Marrying a foreign woman

I am working with a non-governmental organisation in the Lake Zone. There is one beautiful expatriate lady who has fallen deeply in love with me. The lady is my officemate and her tenure in Tanzania will expire mid this year. She loves Tanzania very much and has proposed to marry me but one of her friends has informed her that a condition to get married to a Tanzanian is to denounce her foreign citizenship. Why is the law so irrational?
AR, Mwanza

There is no such law and you can get married to your officemate without her having to renounce her citizenship. If such a law existed, many Tanzanian men would have been in trouble! Steps you need to undertake to get married are below.

The first step, prior to getting married in Tanzania, is for your fiancée to get a Certificate of No Impediment from her home country. This is a legal document, which needs to be translated into English or Swahili (in case her country is not an English or Swahili speaking country) and it must state that there is no impediment to her marriage because either she has never been married or she is divorced or is widowed. In the case that she is a divorcee or a widow, she will be required to attach relevant documents to substantiate the assertions. In essence, a certificate of no impediment is an affidavit notarised by a notary public. For countries with embassies in Tanzania, the Consular Section at the Embassy can serve as the notary. The lady should also have her birth certificate.

After obtaining a certificate of no impediment, you will be required to contact the office of the District Commissioner (or Registrar of Marriages) nearest to your wedding location to notify the government of your intention to get married. At the Registrar of Marriages you must complete the necessary forms, pay a small fee and submit the following documents: notarised copy of passports, the certificate of no Impediment, and two passport photos each. You may be asked for more documents at the discretion of the Registrar.

Once you have notified the Registrar, you must wait for 21 days so that persons with adverse information may register their complaints. We know that this is an old tradition that has pretty much been phased out in most Western countries but it is still part of Tanzanian law. However, to avoid the 21 day waiting period, you may get a waiver by applying for a ‘special marriage license’ from the Registrar. After completing the application form for a special marriage license and paying the fee, the Registrar can issue the license and you can be married at any point.

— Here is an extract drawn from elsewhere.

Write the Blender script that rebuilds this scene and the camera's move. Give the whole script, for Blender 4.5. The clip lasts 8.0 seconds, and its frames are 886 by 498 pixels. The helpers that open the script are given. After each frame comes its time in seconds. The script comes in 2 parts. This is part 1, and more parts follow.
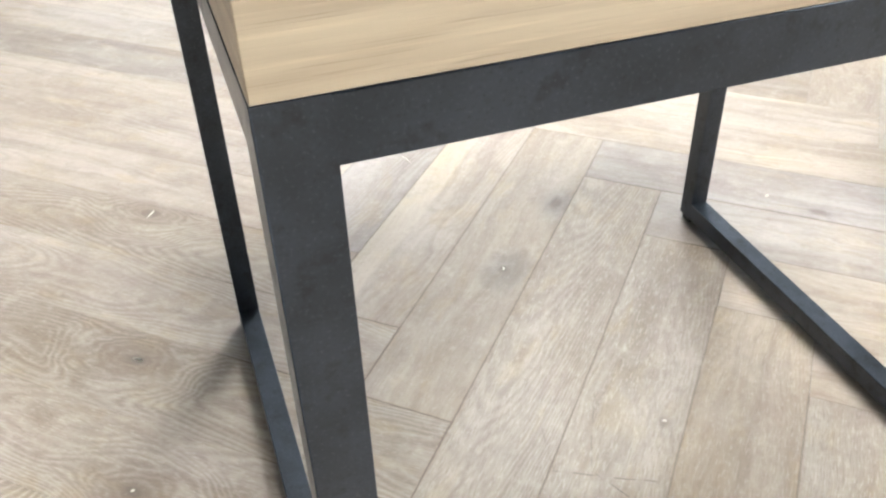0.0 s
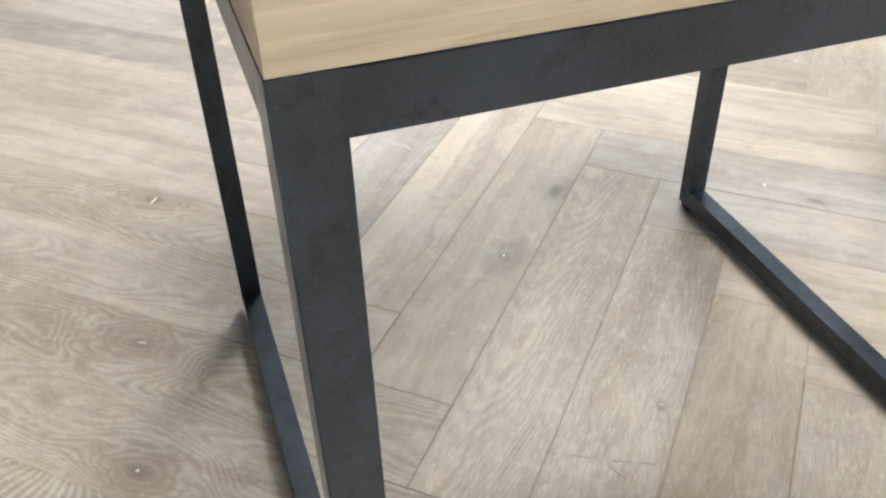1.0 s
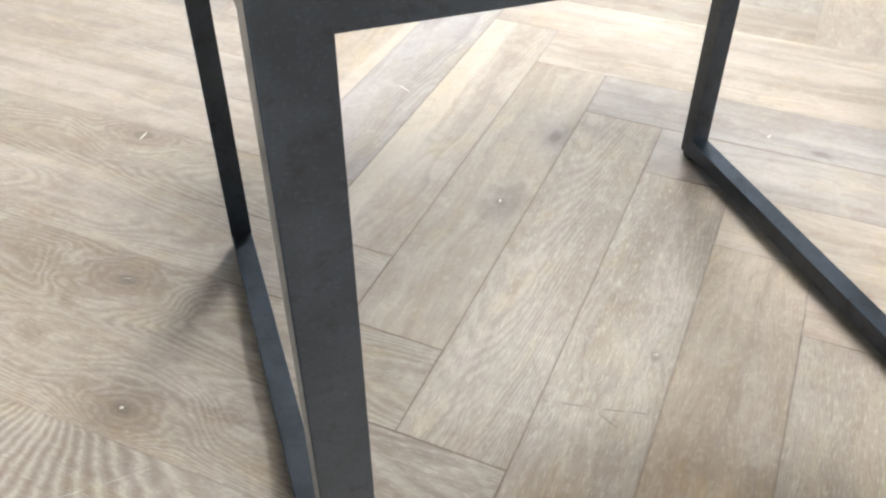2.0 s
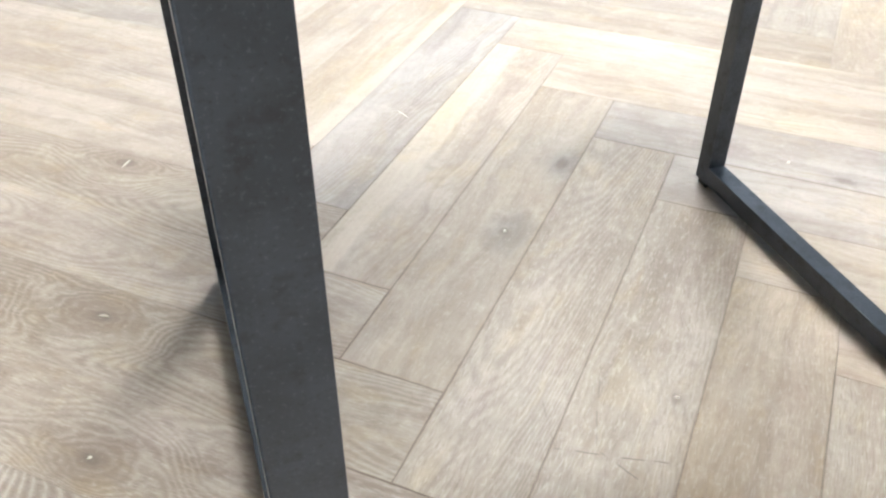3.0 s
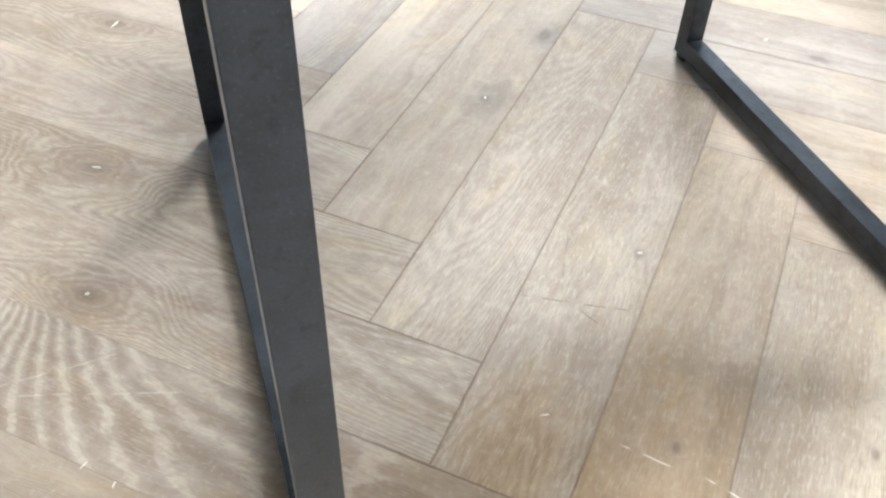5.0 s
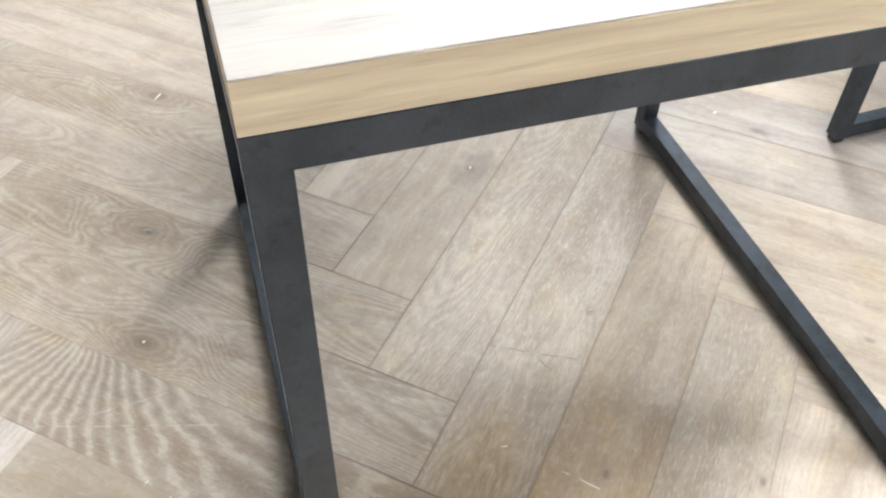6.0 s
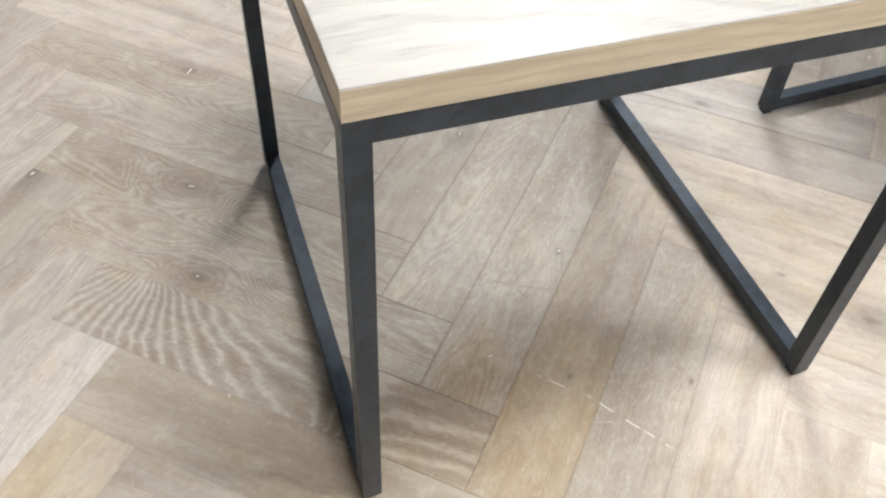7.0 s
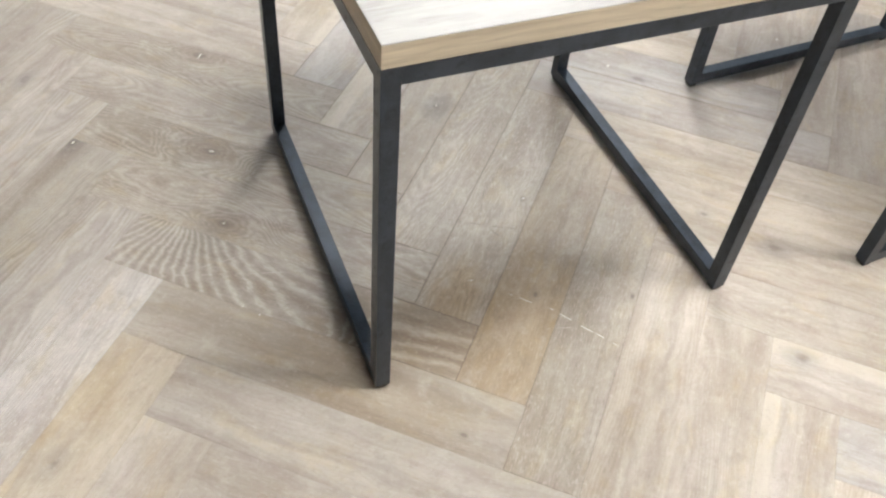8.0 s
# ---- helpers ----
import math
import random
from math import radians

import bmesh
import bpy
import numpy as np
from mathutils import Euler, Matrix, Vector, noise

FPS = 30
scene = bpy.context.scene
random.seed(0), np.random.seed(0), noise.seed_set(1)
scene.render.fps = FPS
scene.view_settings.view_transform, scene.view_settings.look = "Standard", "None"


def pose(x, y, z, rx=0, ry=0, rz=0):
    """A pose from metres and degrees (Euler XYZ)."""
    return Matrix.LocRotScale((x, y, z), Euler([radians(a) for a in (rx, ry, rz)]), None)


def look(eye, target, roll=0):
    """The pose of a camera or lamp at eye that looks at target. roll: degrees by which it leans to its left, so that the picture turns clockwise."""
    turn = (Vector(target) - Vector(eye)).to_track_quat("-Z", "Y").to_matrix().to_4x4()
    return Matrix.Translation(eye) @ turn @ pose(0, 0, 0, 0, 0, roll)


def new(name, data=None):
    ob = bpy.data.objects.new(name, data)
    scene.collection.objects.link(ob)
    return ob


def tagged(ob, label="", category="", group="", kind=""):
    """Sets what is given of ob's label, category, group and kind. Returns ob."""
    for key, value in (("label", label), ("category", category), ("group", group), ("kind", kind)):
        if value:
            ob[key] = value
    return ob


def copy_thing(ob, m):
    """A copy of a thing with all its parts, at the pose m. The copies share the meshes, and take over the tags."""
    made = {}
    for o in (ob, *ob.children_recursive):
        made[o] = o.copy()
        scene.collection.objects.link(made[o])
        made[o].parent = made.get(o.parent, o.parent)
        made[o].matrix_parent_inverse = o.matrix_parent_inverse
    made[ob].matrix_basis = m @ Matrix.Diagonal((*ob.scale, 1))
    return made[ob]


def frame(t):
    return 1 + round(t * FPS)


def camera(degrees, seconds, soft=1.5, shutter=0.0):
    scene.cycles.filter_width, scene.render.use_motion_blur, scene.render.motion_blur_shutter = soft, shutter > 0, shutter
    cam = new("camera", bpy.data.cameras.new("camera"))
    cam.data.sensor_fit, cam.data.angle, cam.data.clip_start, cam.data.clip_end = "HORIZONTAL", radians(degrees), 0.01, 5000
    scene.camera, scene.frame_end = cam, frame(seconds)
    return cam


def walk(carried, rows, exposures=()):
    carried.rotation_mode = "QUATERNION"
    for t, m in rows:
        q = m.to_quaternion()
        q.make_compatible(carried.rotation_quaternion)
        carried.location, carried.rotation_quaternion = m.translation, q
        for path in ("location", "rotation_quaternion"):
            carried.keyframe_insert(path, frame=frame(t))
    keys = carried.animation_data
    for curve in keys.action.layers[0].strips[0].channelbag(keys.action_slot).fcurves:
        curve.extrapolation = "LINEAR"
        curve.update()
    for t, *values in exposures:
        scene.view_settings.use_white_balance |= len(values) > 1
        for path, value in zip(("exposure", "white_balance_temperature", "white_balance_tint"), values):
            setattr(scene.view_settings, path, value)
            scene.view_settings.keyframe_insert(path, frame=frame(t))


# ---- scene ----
# ================= camera and its walk =================
cam = camera(53.48, 8.0, soft=2.3)
# seconds, eye x y z, yaw to the left, pitch up, roll
PATH = [
    (0, -0.0148, -0.1769, 0.5793, -18.325, -36.820, -1.916),
    (0.5, -0.0184, -0.1784, 0.5802, -18.284, -36.846, -1.959),
    (1, -0.0196, -0.1867, 0.5806, -18.345, -37.348, -1.629),
    (1.5, -0.0195, -0.1961, 0.5678, -18.590, -40.522, -0.201),
    (1.7, -0.0197, -0.1935, 0.5670, -18.580, -40.580, -0.100),
    (2.8, 0.0020, -0.1350, 0.5275, -18.720, -38.600, 0.150),
    (3, -0.0018, -0.1357, 0.5200, -18.638, -38.085, -0.117),
    (3.5, -0.0103, -0.1454, 0.5164, -18.517, -39.897, 0.504),
    (4, -0.0085, -0.1627, 0.5072, -18.786, -42.231, 1.007),
    (4.2, -0.0096, -0.1689, 0.5055, -18.978, -43.007, 1.187),
    (5.3, -0.0076, -0.1967, 0.5404, -19.701, -44.941, 1.934),
    (5.5, -0.0102, -0.2082, 0.5844, -19.095, -44.836, 1.572),
    (6, -0.0064, -0.2565, 0.6892, -18.357, -45.792, 1.437),
    (6.5, -0.0461, -0.3376, 0.7662, -19.300, -48.012, 2.334),
    (7, -0.0820, -0.3907, 0.8280, -21.087, -48.260, 3.440),
    (7.5, -0.1532, -0.4791, 0.9104, -24.411, -47.752, 4.807),
    (8, -0.2015, -0.5696, 0.9410, -25.818, -47.919, 5.692),
]


def aim(x, y, z, yaw, pitch, roll):
    return pose(x, y, z, 0, 0, yaw) @ pose(0, 0, 0, 90 + pitch, 0, 0) @ pose(0, 0, 0, 0, 0, roll)


EXPOSURES = [(0.0, 0.43), (0.5, 0.1), (1.0, 0.17), (1.5, 0.22), (3.0, 0.48), (3.5, 0.28), (4.0, 0.46), (5.5, 0.53), (6.0, 0.33), (6.5, 0.27), (7.0, 0.11), (7.5, -0.04), (8.0, 0.0)]
walk(cam, [(t, aim(*p)) for t, *p in PATH], EXPOSURES)

# ================= world and light =================
world = bpy.data.worlds.new("world")
world.use_nodes = True
scene.world = world
sky = world.node_tree.nodes.new("ShaderNodeTexSky")
sky.sky_type, sky.sun_disc, sky.sun_elevation, sky.sun_rotation = "NISHITA", False, radians(35), radians(200)
world.node_tree.links.new(sky.outputs[0], world.node_tree.nodes["Background"].inputs["Color"])
world.node_tree.nodes["Background"].inputs["Strength"].default_value = 0.10

PANEL_GLOW = 38.5
DAYLIGHT = 40.0
PANEL_TINT = (0.975, 0.985, 0.975, 1)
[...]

The third step is getting married! After the lapse of 21 days or the granting of the special marriage license, you need to schedule a time for your wedding with the Registrar. The civil ceremony can be done at the Registrar’s office during working hours or you can arrange a time for the Registrar to come to your location; but the latter option will require an extra fee and transportation costs for the government officials. At the actual ceremony, the couple must have two witnesses of their choice, one for each, who can be residents or non-residents. A Tanzanian marriage certificate (in duplicate) will be issued upon completion of the ceremony. Your lawyer or wedding organisers can guide you further. We wish you all the best.